We’ve talked about starting (Post 1) and cooperating (Post 2). Now let’s tackle the toughest part of swimming: the space between your ears.
When you’re swimming laps or for fitness, your world shrinks to the six inches of water in front of your goggles and the unchanging line beneath you. This sensory deprivation is often called the “moving meditation” of swimming, but for many, it quickly turns into a mental battleground.
This is the unique challenge of swimmer’s psychology: managing your mind when there is nothing external to distract you.
The Voices in the Water
The repetitive nature of swimming invites intrusive thoughts. After the first few lengths, your mind is free to wander, and it often defaults to either anxiety about the future or judgment about the present.
- The Time-Traveler: “I’m only 300 meters in. How am I ever going to finish 2,000? I should have gone faster yesterday. I’m wasting my time.” This voice pushes you out of the moment and into stressful hypothetical scenarios.
- The Judge: “My breathing is terrible. I’m splashing too much. That person in the next lane is so much faster than me.” This voice focuses on deficits and comparisons, draining your energy before you’ve hit the halfway mark.
Three Mental Tools to Master the Lane
The good news is that the water is the perfect laboratory for practicing mental control. Here are three techniques to help you tame the black line.
1. The 5-Stroke Reset
When the “Judge” or the “Time-Traveler” gets too loud, you need a quick, non-disruptive way to regain focus. This is the 5-Stroke Reset.
Instead of trying to clear your mind (which is often impossible), give it a hyper-specific, short-term task. For five consecutive strokes, focus only on one tiny detail:
- Stroke 1: Feel the water pressing against your palm.
- Stroke 2: Exhale completely underwater.
- Stroke 3: Ensure your pinky enters the water first.
- Stroke 4: Keep your head perfectly still.
- Stroke 5: Drive your hip rotation.
After five perfect strokes, your mind is usually calm enough to return to your normal rhythm.
2. Compartmentalized Effort (The Chunking Strategy)
Instead of viewing the workout as a single, overwhelming 2,000-meter session, break it down into manageable, independent “chunks.”

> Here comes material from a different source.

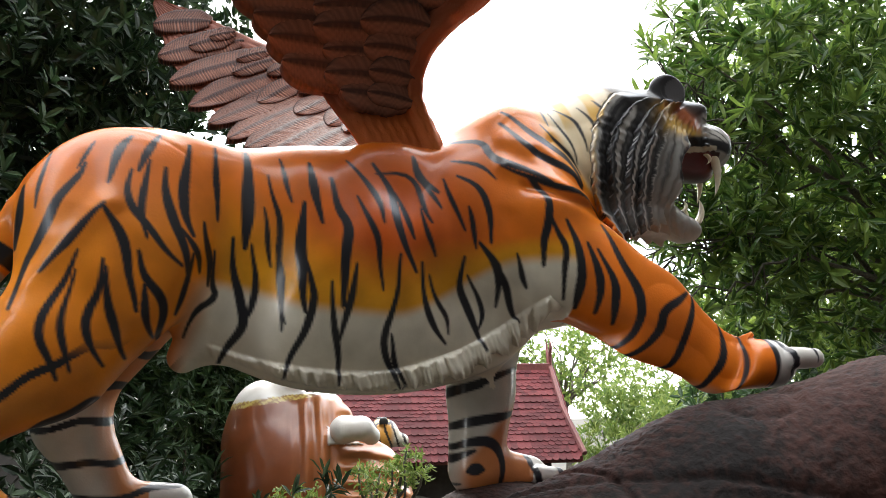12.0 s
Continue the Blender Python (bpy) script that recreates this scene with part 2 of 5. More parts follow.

If your set is 10 x 100 meters, tell yourself: “I am only swimming one 100-meter repeat right now.” The rest of the workout doesn’t exist until you finish that one. This technique, called chunking, is used by ultra-marathon runners and significantly reduces the perceived difficulty of a massive task. It puts you firmly in the present moment.
3. The Anchor Breath
Many swimmers hold their breath, which increases muscle tension and heart rate. The most powerful psychological tool in the pool is simply a relaxed, deep exhale.
Your goal is to make your breath an anchor—a fixed point of attention. Every time your face is in the water, focus on letting the air flow out slowly and smoothly. The inhale will take care of itself. If you only focus on this one rhythmic action—the slow exhale—you can override mental panic, reduce muscle tension, and turn the whole experience back into a moving meditation.
Swimming isn’t just a physical test; it’s a profound mental one. By consciously managing the dialogue in your head, you turn the monotony of the black line into a runway for mental clarity and emotional resilience.